Quote only the part that opens with the line containing "finishes the script." and closes with the line containing "self.crown = None". Keep both of those lines.

Extracted data entries
◆ ◆ ◆ ◆ ◆ ◆ ◆

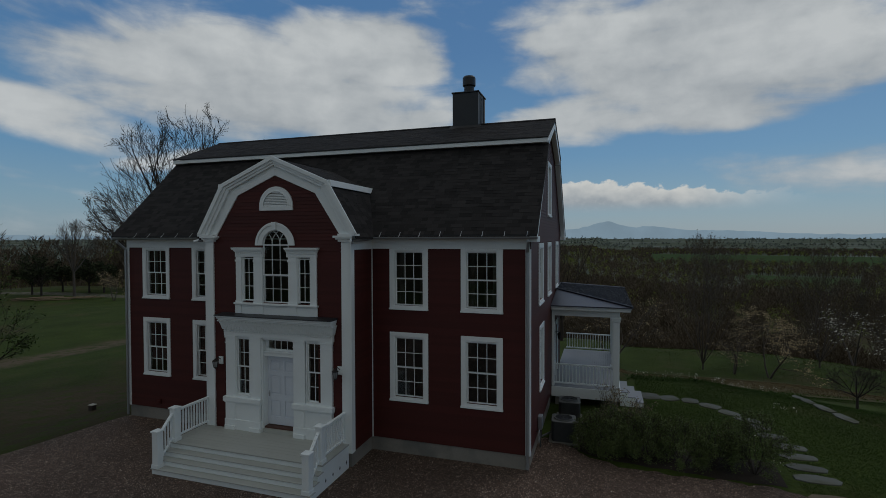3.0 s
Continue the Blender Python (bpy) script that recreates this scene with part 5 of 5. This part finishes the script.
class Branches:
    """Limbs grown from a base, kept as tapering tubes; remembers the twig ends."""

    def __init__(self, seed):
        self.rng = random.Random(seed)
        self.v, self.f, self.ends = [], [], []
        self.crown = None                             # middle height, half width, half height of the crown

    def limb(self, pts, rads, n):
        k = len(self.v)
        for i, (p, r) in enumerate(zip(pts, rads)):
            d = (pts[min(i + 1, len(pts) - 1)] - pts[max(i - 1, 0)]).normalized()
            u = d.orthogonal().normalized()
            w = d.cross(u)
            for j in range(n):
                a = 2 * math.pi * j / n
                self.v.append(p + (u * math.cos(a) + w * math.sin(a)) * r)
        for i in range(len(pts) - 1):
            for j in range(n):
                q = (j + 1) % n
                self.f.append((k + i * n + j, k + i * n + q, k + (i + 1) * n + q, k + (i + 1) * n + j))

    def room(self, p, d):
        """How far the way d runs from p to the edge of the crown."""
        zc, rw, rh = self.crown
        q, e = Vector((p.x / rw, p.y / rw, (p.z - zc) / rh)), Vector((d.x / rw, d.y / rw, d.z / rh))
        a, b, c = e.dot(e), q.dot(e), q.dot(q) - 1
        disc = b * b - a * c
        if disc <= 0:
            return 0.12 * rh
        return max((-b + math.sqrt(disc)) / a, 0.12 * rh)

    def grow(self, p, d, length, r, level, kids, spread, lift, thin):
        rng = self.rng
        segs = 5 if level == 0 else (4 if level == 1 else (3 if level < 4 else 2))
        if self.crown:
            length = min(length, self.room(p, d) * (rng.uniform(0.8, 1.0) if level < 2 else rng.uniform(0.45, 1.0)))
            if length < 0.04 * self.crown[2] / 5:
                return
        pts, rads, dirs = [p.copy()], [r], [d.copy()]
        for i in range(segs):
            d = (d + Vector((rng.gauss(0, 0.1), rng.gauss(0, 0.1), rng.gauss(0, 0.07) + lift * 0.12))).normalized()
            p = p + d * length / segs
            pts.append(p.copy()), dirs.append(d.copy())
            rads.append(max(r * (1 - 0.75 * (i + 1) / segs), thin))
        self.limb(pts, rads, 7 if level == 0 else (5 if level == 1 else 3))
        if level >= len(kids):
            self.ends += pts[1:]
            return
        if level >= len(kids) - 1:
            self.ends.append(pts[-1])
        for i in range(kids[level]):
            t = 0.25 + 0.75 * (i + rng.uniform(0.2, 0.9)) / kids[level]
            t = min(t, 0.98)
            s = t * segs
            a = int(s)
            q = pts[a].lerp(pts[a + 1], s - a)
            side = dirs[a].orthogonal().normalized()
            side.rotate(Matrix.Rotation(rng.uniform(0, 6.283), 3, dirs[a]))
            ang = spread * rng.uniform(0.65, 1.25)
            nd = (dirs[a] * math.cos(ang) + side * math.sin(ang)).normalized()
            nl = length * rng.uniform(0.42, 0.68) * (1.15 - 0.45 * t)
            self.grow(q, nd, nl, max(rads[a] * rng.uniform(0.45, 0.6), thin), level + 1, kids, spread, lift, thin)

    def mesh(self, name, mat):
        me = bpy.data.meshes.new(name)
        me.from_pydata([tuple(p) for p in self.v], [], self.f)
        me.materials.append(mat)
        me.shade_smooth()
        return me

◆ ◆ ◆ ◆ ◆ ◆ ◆

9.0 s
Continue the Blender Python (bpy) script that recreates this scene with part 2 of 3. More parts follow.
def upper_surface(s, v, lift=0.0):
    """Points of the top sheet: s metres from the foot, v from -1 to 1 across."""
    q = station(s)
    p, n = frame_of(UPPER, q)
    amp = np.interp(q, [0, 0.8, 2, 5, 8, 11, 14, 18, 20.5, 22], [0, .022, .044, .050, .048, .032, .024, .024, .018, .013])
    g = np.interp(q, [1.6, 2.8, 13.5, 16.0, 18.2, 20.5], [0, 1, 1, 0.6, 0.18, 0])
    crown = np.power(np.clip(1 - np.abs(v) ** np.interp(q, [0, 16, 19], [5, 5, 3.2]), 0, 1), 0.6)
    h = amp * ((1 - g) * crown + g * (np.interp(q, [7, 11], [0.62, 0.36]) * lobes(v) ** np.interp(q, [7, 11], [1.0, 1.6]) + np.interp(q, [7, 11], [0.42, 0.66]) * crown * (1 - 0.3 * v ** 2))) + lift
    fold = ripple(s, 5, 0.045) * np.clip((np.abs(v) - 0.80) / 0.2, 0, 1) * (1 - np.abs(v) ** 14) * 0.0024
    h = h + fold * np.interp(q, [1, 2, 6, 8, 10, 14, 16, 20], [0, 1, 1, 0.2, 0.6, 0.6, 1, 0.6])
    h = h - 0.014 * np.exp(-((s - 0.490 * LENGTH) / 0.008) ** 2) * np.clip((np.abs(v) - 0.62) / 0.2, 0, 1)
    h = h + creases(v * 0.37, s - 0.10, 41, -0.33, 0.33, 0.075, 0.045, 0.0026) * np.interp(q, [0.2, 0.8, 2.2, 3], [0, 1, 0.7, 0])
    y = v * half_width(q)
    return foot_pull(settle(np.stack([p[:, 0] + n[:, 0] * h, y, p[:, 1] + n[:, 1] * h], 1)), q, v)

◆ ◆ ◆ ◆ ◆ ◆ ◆

_REPLY_
Continue the Blender Python (bpy) script that recreates this scene with part 5 of 5. This part finishes the script.
class Branches:
    """Limbs grown from a base, kept as tapering tubes; remembers the twig ends."""

    def __init__(self, seed):
        self.rng = random.Random(seed)
        self.v, self.f, self.ends = [], [], []
        self.crown = None                             # middle height, half width, half height of the crown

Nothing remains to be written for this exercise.